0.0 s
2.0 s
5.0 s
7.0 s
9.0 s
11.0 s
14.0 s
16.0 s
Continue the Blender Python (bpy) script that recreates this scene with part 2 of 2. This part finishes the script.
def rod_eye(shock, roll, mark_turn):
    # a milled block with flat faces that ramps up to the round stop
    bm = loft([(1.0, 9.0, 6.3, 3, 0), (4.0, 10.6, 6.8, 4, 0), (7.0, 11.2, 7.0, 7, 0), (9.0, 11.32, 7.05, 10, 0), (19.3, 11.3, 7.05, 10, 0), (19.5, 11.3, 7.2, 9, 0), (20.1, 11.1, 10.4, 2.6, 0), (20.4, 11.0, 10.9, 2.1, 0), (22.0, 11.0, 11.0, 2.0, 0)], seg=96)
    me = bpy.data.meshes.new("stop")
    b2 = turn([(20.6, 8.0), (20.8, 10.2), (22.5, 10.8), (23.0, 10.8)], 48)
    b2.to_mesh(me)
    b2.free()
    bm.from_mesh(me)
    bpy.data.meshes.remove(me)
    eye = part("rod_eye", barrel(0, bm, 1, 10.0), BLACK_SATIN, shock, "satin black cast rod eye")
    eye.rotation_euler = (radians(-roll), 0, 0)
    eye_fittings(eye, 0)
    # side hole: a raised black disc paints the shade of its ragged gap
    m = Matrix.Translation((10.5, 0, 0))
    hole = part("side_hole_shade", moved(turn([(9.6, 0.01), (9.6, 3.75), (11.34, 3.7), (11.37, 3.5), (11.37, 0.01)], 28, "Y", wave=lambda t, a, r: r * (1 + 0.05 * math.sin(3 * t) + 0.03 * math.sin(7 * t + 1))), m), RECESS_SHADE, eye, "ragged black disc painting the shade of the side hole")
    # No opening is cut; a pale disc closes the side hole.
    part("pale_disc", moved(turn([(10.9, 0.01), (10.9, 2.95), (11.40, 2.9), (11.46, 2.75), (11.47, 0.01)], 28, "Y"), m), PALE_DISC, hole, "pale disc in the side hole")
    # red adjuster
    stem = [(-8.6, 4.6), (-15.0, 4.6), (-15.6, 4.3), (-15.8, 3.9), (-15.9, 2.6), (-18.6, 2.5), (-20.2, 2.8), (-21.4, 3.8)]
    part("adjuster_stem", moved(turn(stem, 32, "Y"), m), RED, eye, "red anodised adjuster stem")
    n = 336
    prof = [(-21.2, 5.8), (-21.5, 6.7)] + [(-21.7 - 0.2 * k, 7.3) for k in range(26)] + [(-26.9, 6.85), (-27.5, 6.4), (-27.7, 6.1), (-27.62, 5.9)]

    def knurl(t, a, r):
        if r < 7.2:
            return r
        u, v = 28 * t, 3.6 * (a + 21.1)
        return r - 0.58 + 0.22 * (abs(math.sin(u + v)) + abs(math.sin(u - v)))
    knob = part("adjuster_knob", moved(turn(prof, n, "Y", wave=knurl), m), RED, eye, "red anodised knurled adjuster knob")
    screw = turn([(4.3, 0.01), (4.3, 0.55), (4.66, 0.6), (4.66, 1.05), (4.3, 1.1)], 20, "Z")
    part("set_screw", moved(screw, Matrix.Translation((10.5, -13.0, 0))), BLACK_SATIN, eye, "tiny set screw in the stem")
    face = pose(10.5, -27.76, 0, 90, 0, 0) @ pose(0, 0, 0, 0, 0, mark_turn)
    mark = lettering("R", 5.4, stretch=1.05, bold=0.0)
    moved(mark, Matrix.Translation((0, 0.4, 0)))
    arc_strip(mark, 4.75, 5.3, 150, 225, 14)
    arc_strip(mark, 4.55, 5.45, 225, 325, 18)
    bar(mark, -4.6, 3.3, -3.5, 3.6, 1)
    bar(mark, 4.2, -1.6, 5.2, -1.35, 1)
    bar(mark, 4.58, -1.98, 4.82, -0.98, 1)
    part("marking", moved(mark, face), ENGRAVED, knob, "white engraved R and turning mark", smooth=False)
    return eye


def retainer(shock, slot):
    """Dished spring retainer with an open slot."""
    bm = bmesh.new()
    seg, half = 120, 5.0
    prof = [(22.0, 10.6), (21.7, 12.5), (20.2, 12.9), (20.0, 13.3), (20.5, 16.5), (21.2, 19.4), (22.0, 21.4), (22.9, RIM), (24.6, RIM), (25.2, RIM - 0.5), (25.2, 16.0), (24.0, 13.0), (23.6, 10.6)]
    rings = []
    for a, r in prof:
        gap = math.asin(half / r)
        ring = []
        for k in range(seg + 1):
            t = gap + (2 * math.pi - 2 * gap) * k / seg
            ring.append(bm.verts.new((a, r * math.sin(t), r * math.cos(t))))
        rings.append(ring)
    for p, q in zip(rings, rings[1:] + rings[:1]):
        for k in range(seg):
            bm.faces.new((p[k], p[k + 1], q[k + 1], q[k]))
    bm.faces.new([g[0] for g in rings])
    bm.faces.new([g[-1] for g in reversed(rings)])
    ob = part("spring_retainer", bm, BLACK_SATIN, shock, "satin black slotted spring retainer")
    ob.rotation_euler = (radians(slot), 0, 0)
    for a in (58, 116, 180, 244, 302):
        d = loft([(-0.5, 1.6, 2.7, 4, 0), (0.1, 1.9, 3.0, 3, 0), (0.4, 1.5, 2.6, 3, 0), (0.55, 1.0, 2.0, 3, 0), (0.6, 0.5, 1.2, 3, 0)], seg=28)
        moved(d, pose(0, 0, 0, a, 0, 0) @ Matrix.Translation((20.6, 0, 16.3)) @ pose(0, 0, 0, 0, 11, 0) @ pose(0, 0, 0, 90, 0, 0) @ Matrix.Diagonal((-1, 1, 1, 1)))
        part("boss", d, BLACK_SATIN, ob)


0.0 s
-------------------------
**WORK TO COMPLETE**
Send back all of the entries exactly, with nothing missing.

**CORRECT OUTPUT**
0.0 s
2.0 s
5.0 s
7.0 s
9.0 s
11.0 s
14.0 s
16.0 s
Continue the Blender Python (bpy) script that recreates this scene with part 2 of 2. This part finishes the script.
def rod_eye(shock, roll, mark_turn):
    # a milled block with flat faces that ramps up to the round stop
    bm = loft([(1.0, 9.0, 6.3, 3, 0), (4.0, 10.6, 6.8, 4, 0), (7.0, 11.2, 7.0, 7, 0), (9.0, 11.32, 7.05, 10, 0), (19.3, 11.3, 7.05, 10, 0), (19.5, 11.3, 7.2, 9, 0), (20.1, 11.1, 10.4, 2.6, 0), (20.4, 11.0, 10.9, 2.1, 0), (22.0, 11.0, 11.0, 2.0, 0)], seg=96)
    me = bpy.data.meshes.new("stop")
    b2 = turn([(20.6, 8.0), (20.8, 10.2), (22.5, 10.8), (23.0, 10.8)], 48)
    b2.to_mesh(me)
    b2.free()
    bm.from_mesh(me)
    bpy.data.meshes.remove(me)
    eye = part("rod_eye", barrel(0, bm, 1, 10.0), BLACK_SATIN, shock, "satin black cast rod eye")
    eye.rotation_euler = (radians(-roll), 0, 0)
    eye_fittings(eye, 0)
    # side hole: a raised black disc paints the shade of its ragged gap
    m = Matrix.Translation((10.5, 0, 0))
    hole = part("side_hole_shade", moved(turn([(9.6, 0.01), (9.6, 3.75), (11.34, 3.7), (11.37, 3.5), (11.37, 0.01)], 28, "Y", wave=lambda t, a, r: r * (1 + 0.05 * math.sin(3 * t) + 0.03 * math.sin(7 * t + 1))), m), RECESS_SHADE, eye, "ragged black disc painting the shade of the side hole")
    # No opening is cut; a pale disc closes the side hole.
    part("pale_disc", moved(turn([(10.9, 0.01), (10.9, 2.95), (11.40, 2.9), (11.46, 2.75), (11.47, 0.01)], 28, "Y"), m), PALE_DISC, hole, "pale disc in the side hole")
    # red adjuster
    stem = [(-8.6, 4.6), (-15.0, 4.6), (-15.6, 4.3), (-15.8, 3.9), (-15.9, 2.6), (-18.6, 2.5), (-20.2, 2.8), (-21.4, 3.8)]
    part("adjuster_stem", moved(turn(stem, 32, "Y"), m), RED, eye, "red anodised adjuster stem")
    n = 336
    prof = [(-21.2, 5.8), (-21.5, 6.7)] + [(-21.7 - 0.2 * k, 7.3) for k in range(26)] + [(-26.9, 6.85), (-27.5, 6.4), (-27.7, 6.1), (-27.62, 5.9)]

    def knurl(t, a, r):
        if r < 7.2:
            return r
        u, v = 28 * t, 3.6 * (a + 21.1)
        return r - 0.58 + 0.22 * (abs(math.sin(u + v)) + abs(math.sin(u - v)))
    knob = part("adjuster_knob", moved(turn(prof, n, "Y", wave=knurl), m), RED, eye, "red anodised knurled adjuster knob")
    screw = turn([(4.3, 0.01), (4.3, 0.55), (4.66, 0.6), (4.66, 1.05), (4.3, 1.1)], 20, "Z")
    part("set_screw", moved(screw, Matrix.Translation((10.5, -13.0, 0))), BLACK_SATIN, eye, "tiny set screw in the stem")
    face = pose(10.5, -27.76, 0, 90, 0, 0) @ pose(0, 0, 0, 0, 0, mark_turn)
    mark = lettering("R", 5.4, stretch=1.05, bold=0.0)
    moved(mark, Matrix.Translation((0, 0.4, 0)))
    arc_strip(mark, 4.75, 5.3, 150, 225, 14)
    arc_strip(mark, 4.55, 5.45, 225, 325, 18)
    bar(mark, -4.6, 3.3, -3.5, 3.6, 1)
    bar(mark, 4.2, -1.6, 5.2, -1.35, 1)
    bar(mark, 4.58, -1.98, 4.82, -0.98, 1)
    part("marking", moved(mark, face), ENGRAVED, knob, "white engraved R and turning mark", smooth=False)
    return eye


def retainer(shock, slot):
    """Dished spring retainer with an open slot."""
    bm = bmesh.new()
    seg, half = 120, 5.0
    prof = [(22.0, 10.6), (21.7, 12.5), (20.2, 12.9), (20.0, 13.3), (20.5, 16.5), (21.2, 19.4), (22.0, 21.4), (22.9, RIM), (24.6, RIM), (25.2, RIM - 0.5), (25.2, 16.0), (24.0, 13.0), (23.6, 10.6)]
    rings = []
    for a, r in prof:
        gap = math.asin(half / r)
        ring = []
        for k in range(seg + 1):
            t = gap + (2 * math.pi - 2 * gap) * k / seg
            ring.append(bm.verts.new((a, r * math.sin(t), r * math.cos(t))))
        rings.append(ring)
    for p, q in zip(rings, rings[1:] + rings[:1]):
        for k in range(seg):
            bm.faces.new((p[k], p[k + 1], q[k + 1], q[k]))
    bm.faces.new([g[0] for g in rings])
    bm.faces.new([g[-1] for g in reversed(rings)])
    ob = part("spring_retainer", bm, BLACK_SATIN, shock, "satin black slotted spring retainer")
    ob.rotation_euler = (radians(slot), 0, 0)
    for a in (58, 116, 180, 244, 302):
        d = loft([(-0.5, 1.6, 2.7, 4, 0), (0.1, 1.9, 3.0, 3, 0), (0.4, 1.5, 2.6, 3, 0), (0.55, 1.0, 2.0, 3, 0), (0.6, 0.5, 1.2, 3, 0)], seg=28)
        moved(d, pose(0, 0, 0, a, 0, 0) @ Matrix.Translation((20.6, 0, 16.3)) @ pose(0, 0, 0, 0, 11, 0) @ pose(0, 0, 0, 90, 0, 0) @ Matrix.Diagonal((-1, 1, 1, 1)))
        part("boss", d, BLACK_SATIN, ob)


0.0 s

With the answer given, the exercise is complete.